“This is,” says Prof. Forbes, “the last triumph, which after a series of troublesome experiments has brought us year after year nearer to the solution of the difficulties.” “I am not in a position to explain here the modus operandi,” he says further, “but I have seen the apparatus working very satisfactorily.”
Fig. 31.
This apparatus has up till now not become known. The assertion that the troublesome experiments had brought us year after year nearer to the solution of the difficulties, is quite inappropriate. Just the opposite is the case; they have taken us year after year further away from the solution, until at last all was thrown overboard and a new commencement made.
Profs. Rühlmann[12] and Esson[13] also gave vent to their opinions against the connection of transformers in parallel. In a like manner Messrs. Gaulard and Gibbs for some time after the Zipernowsky-Déri system was known pleaded for their own method of connection, until at last they were obliged, on account of the unpleasant experiences at the Grosvenor Gallery in London, to adopt the system of parallel connection, which they then at once employed at Tours.
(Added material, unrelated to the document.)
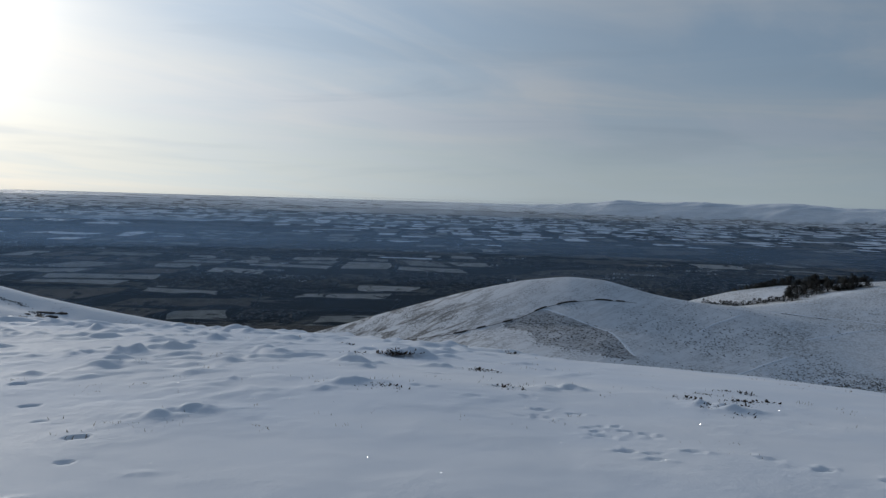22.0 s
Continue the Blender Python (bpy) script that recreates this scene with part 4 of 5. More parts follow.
# ---- the fields of the lowland: a patchwork laid out on the plan, in kilometres ----
def plan_place(px, py, lift=0.0):
    """Scene place of a point of the plan, and the scale there."""
    dist = np.hypot(px, py) * 1000
    r = np.interp(dist, *R_OF_D)
    a = np.arctan2(px, py)
    return r * np.sin(a), r * np.cos(a), EYE - r * (fall_at(np.degrees(a), dist) / dist + sink(np.degrees(a))) + lift * r / dist, r / dist


def patchwork(seed, half, least):
    """Rectangles of uneven size that fill a square, by splitting it again and again."""
    r = random.Random(seed)
    todo, done = [(-half, -half, half, half)], []
    while todo:
        x0, y0, x1, y1 = todo.pop()
        w, h = x1 - x0, y1 - y0
        near_d = max(1.0, math.hypot((x0 + x1) / 2, (y0 + y1) / 2))
        if w * h < least * r.uniform(0.7, 2.2) * (1.0 + near_d / 24):
            done.append((x0, y0, x1, y1))
            continue
        c = r.uniform(0.36, 0.64)
        if w * r.uniform(0.7, 1.4) > h:
            todo += [(x0, y0, x0 + c * w, y1), (x0 + c * w, y0, x1, y1)]
        else:
            todo += [(x0, y0, x1, y0 + c * h), (x0, y0 + c * h, x1, y1)]
    return done


def bend(px, py):
    """The patchwork turned and warped, so that no edge runs straight for long."""
    t = 0.55
    u, w = px * math.cos(t) - py * math.sin(t), px * math.sin(t) + py * math.cos(t)
    return (u + 0.18 * value_noise(u / 0.8, w / 0.8, 71, 4, 0.45) + 0.5 * value_noise(u / 6, w / 6, 72, 2),
            w + 0.18 * value_noise(u / 0.8, w / 0.8, 73, 4, 0.45) + 0.5 * value_noise(u / 6, w / 6, 74, 2))


def belt(verts, faces, p0, p1, high, wide, r):
    """A belt of trees along an edge: a long uneven hump with a ragged top."""
    n = max(3, int(math.hypot(p1[0] - p0[0], p1[1] - p0[1]) / 0.045))
    q = np.linspace(0, 1, n)
    px, py = p0[0] + (p1[0] - p0[0]) * q, p0[1] + (p1[1] - p0[1]) * q
    d = np.hypot(px, py)
    ox, oy = px / d * wide, py / d * wide
    x0, y0, z0, sc = plan_place(px - ox, py - oy)
    x1, y1, z1, sc = plan_place(px, py)
    x2, y2, z2, sc2 = plan_place(px + ox, py + oy)
    b = len(verts)
    for i in range(n):
        h = high * r.uniform(0.35, 1.2) * (0.0 if i in (0, n - 1) else 1.0) * (0.15 if r.random() < 0.12 else 1.0)
        verts += [(x0[i], y0[i], z0[i] - 1), (x1[i], y1[i], z1[i] + h * sc[i]), (x2[i], y2[i], z2[i] - 1)]
    for i in range(n - 1):
        c = b + 3 * i
        faces += [(c, c + 1, c + 4, c + 3), (c + 1, c + 2, c + 5, c + 4)]


def lay_fields():
    r = random.Random(83)
    made = {"snow": ([], []), "grass": ([], []), "plough": ([], [])}
    trees, copses = ([], []), ([], [])
    for x0, y0, x1, y1 in patchwork(9, 26.0, 0.12):
        cx, cy = bend(np.array((x0 + x1) / 2), np.array((y0 + y1) / 2))
        cx, cy = float(cx), float(cy)
        d, a = math.hypot(cx, cy), math.degrees(math.atan2(cx, cy))
        if not 2.1 < d < 25 or not -66 < a < 124:
            continue
        south = min(1, max(0, (a - 2) / 22))
        if d < 8 and r.random() < 0.10:
            continue
        far_u = np.linspace(r.uniform(0.01, 0.22), r.uniform(0.74, 0.99), 7)
        far_w = np.linspace(r.uniform(0.01, 0.30), r.uniform(0.66, 0.99), 7)
        gu, gw = np.meshgrid(x0 + (x1 - x0) * far_u, y0 + (y1 - y0) * far_w, indexing="ij")
        slant = r.gauss(0, 0.16)
        px, py = bend(gu + slant * (gw - y0), gw + r.gauss(0, 0.1) * (gu - x0))
        ca, cr = np.degrees(np.arctan2(px, py)), np.interp(np.hypot(px, py) * 1000, *R_OF_D)
        if any(LABEL[column(ca[i, j]), min(NR - 1, int(np.searchsorted(R, cr[i, j])))] in (12, 20, 21) for i, j in ((0, 0), (0, 6), (6, 0), (6, 6), (3, 3))):
            continue
        # share of woods, and of snow, by distance on the southern side
        woody = np.interp(d, [2, 3.4, 5.2, 6.5, 9, 11, 15], [0.62, 0.24, 0.32, 0.56, 0.54, 0.30, 0.16]) * south + (1 - south) * np.interp(d, [3, 6, 12], [0.85, 0.75, 0.6]) * np.interp(a, [-32, -18], [1.0, 0.72])
        if a > 62:
            woody = np.interp(d, [3, 4.6, 5.0, 7.8, 9.2, 12], [0.6, 0.66, 0.72, 0.74, 0.32, 0.14])
        clump = 0.5 + 0.9 * noise.fractal(Vector((cx / 2.1, cy / 2.1, 4.0)), 1.0, 2.0, 3)
        wooded = 0.6 * clump + 0.4 * r.random() < woody
        white = south * np.interp(d, [3, 6, 9, 12, 18], [0.0, 0.06, 0.40, 0.78, 0.92])
        if a > 60:
            white = np.interp(d, [4, 6.5, 8.5, 12], [0.02, 0.14, 0.60, 0.86])
        p_edge = [bend(np.array(u), np.array(w)) for u, w in ((x0, y0), (x1, y0), (x1, y1), (x0, y1))]
        p_edge = [(float(u), float(w)) for u, w in p_edge]
        if d < 19 and (a > 8 or d > 3.2):
            for k in range(4):
                if r.random() < (0.70 if d < 9 else 0.34) * (0.5 if wooded else 1.0):
                    belt(*trees, p_edge[k], p_edge[(k + 1) % 4], r.uniform(4, 12), r.uniform(0.006, 0.03), r)
        if wooded:
            if d < 6.0 and a > 20:
                n = int(150 * (x1 - x0) * (y1 - y0) / 0.15 * np.interp(d, [3, 6], [1, 0.35]))
                qx, qy = bend(np.array([r.uniform(x0, x1) for _ in range(n)]), np.array([r.uniform(y0, y1) for _ in range(n)]))
                for x, y, z, sc in zip(*plan_place(qx, qy)):
                    tree_blob(*copses, x, y, z, sc, r.uniform(4, 9), r.uniform(9, 17), r)
            continue
        if south < 0.3 and r.random() < 0.35:
            continue
        kind = "snow" if r.random() < white else "grass" if r.random() < 0.15 + 0.55 * south else "plough"
        verts, faces = made[kind]
        x, y, z, sc = plan_place(px, py, 1.2)
        b = len(verts)
        verts += list(zip(x.ravel().tolist(), y.ravel().tolist(), z.ravel().tolist()))
        faces += [(b + 7 * i + j, b + 7 * i + j + 1, b + 7 * i + j + 8, b + 7 * i + j + 7) for i in range(6) for j in range(6)]
    # a ragged belt of trees where the moor meets the farmland
    for _ in range(900):
        a = r.uniform(-54, -13)
        e = np.interp(a, [-50, -45.4, -40, -36, -33.4, -29.8, -26, -17, -8], [-9.97, -9.46, -9.25, -9.12, -8.84, -8.5, -8.19, -7.72, -7.2])
        x, y, sc, rr = on_plain(a, plain_dist(a, e + r.gauss(0.03, 0.05)))
        tree_blob(*copses, x, y, land_z(x, y), sc, r.uniform(4, 8), r.uniform(9, 16), r)
    from_lists("fields_snow", *made["snow"], M_F_SNOW, "fields under lying snow on the rising lowland", "fields")
    from_lists("fields_grass", *made["grass"], M_F_GRASS, "pale frosted grass fields between dark hedges", "fields")
    from_lists("fields_plough", *made["plough"], M_F_PLOUGH, "brown ploughed and rough winter fields", "fields")
    from_lists("tree_belts", *trees, M_WOODS, "dark hedges and shelter belts between the fields", "trees")
    from_lists("plantation", *copses, M_WOODS, "dark pine plantations and woods among the fields", "woodland")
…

There were, up till very lately, still many electricians who did not perceive the advantages of parallel connection, just for the simple reason that they were ignorant of the properties of the non-polar transformer, suiting the parallel system of connection for a rational system of distribution. Especially the one property of transformers remained unknown to the literature devoted to the subject up to the year 1885, namely, that in transformers properly constructed the relation between the primary electromotive force and that of the secondary, remains unaltered notwithstanding any variations in the current taken out; also that if the primary electromotive force be kept constant the secondary would likewise remain constant, provided the transformer be connected in parallel.
It had taken 30 years, until at last the way was found leading to the desired result. We have already superabundantly explained that this direction was essentially different from that taken by all electricians until after Gaulard’s time; that not only the methods of connection, disposition, and regulation of the system, but also the construction of the transformers themselves had to be quite departed from, and apparatus constructed which obeyed totally other laws to those of the earlier forms.
If indeed earlier inventors proposed for other purposes magnetically-closed induction coils, the fame due to the birth of proper non-polar transformers, in which the whole of the primary and secondary turns have a like position relatively to the magnetic-field, first invented, carried out, and combined into a self-regulating system of current distribution, belongs undoubtedly to Messrs. Zipernowsky, Déri, and Bláthy.
It would have been thought that after the direct distribution of current to glow-lamps had taken up a determined position, it would not have been difficult to discover a self-regulating system of distribution with transformers. However, the fact shows this was not the case, for after the Edison lighting system was long known, we find such electricians as Haitzema Enuma, Gaulard, and Kennedy, experimenting with the series system of connection; indeed the last of these even deters his colleagues from the attempt to run transformers in parallel, because he openly held the opinion that this method of connection was impracticable.